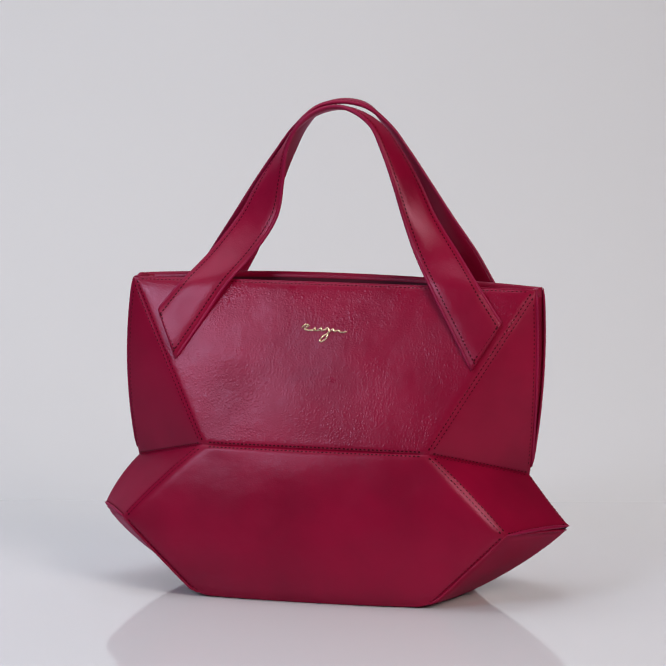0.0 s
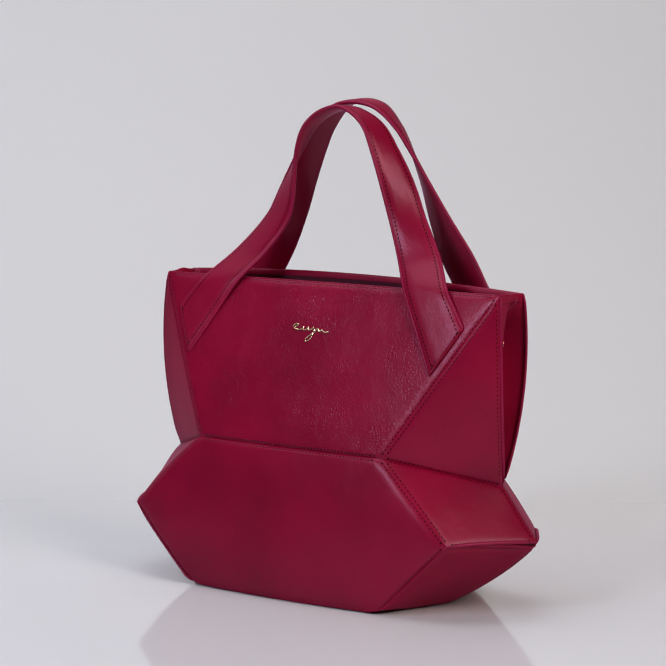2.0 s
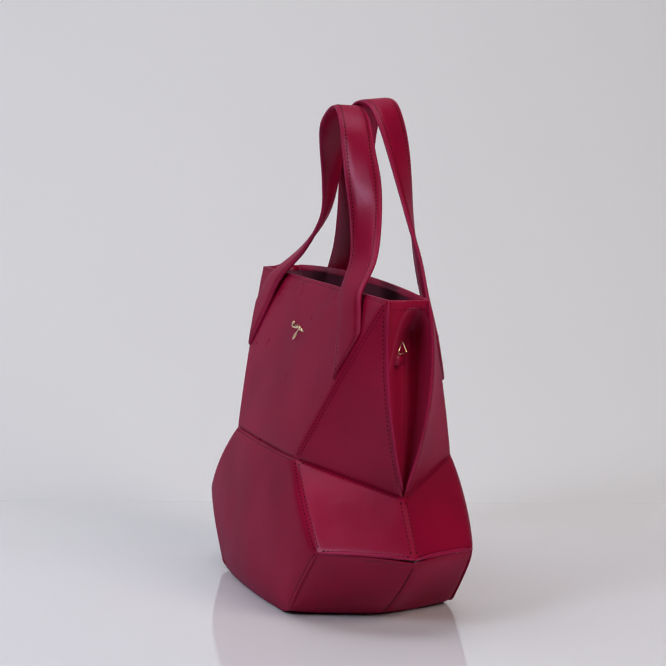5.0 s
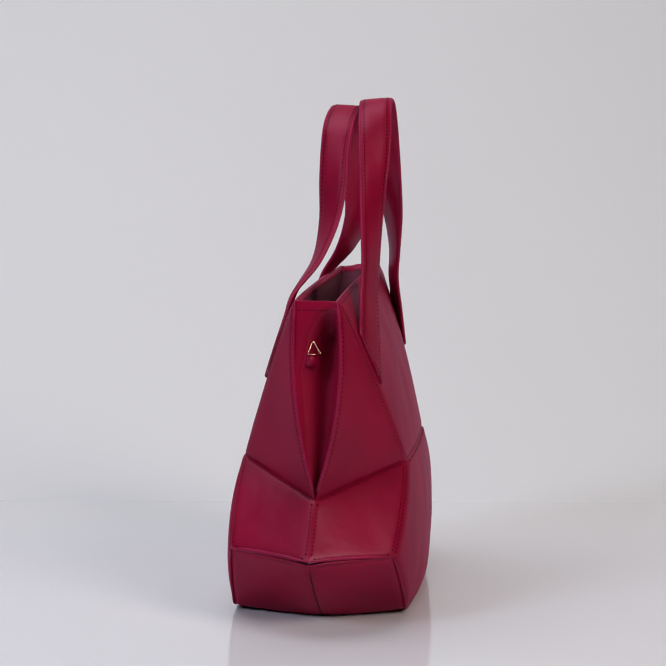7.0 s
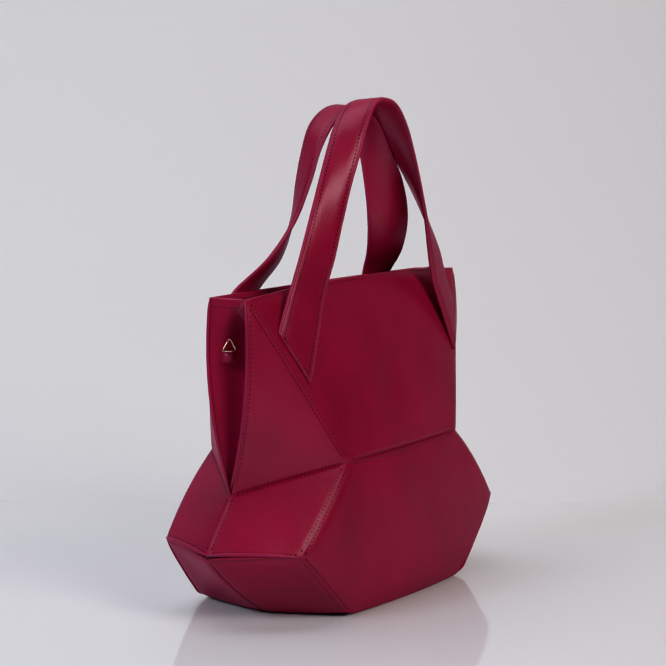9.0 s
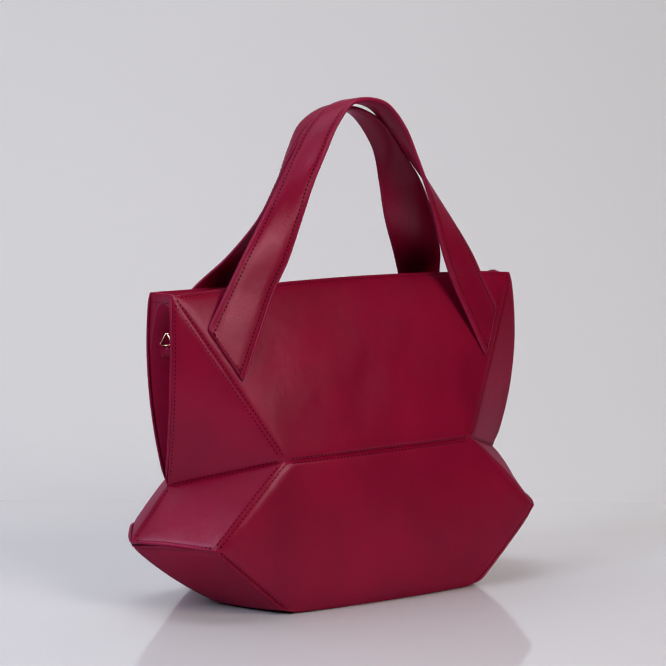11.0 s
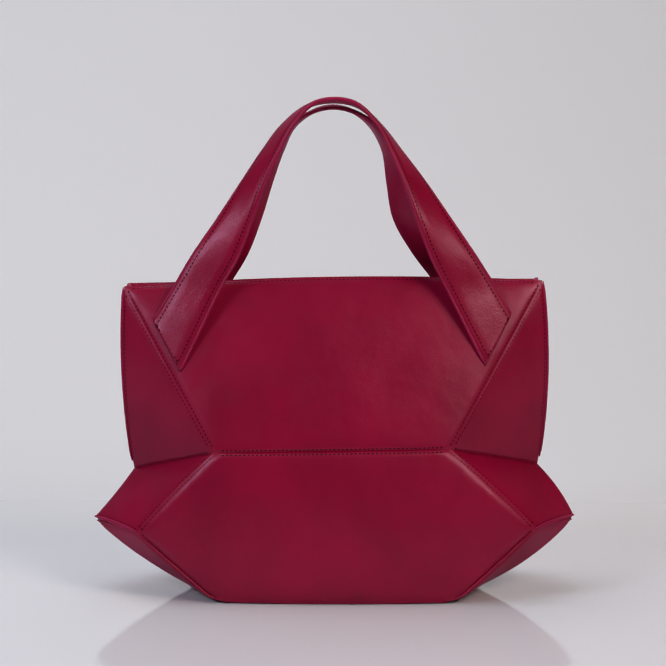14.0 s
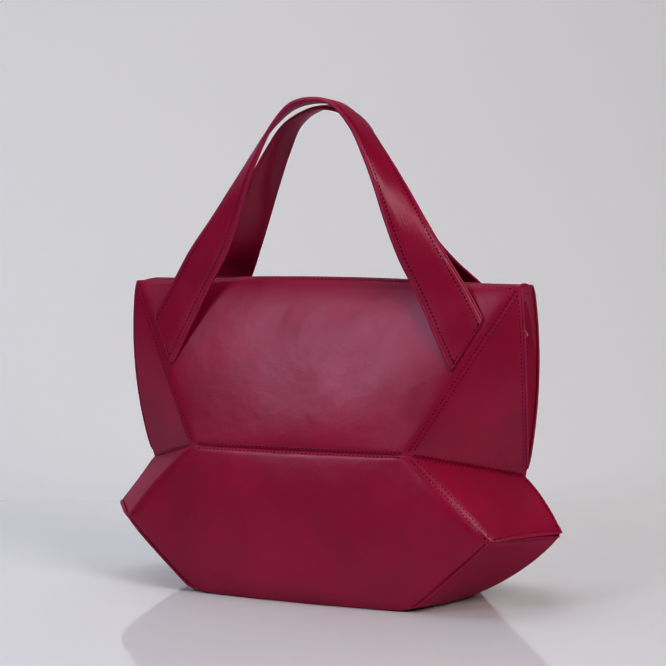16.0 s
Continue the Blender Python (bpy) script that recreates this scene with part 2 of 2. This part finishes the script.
========================================
- **DESCRIPTION OF THE TASK**:
Omit the pictures, then quote the rest of the material above exactly.

- **RESPONSE**:
0.0 s
2.0 s
5.0 s
7.0 s
9.0 s
11.0 s
14.0 s
16.0 s
Continue the Blender Python (bpy) script that recreates this scene with part 2 of 2. This part finishes the script.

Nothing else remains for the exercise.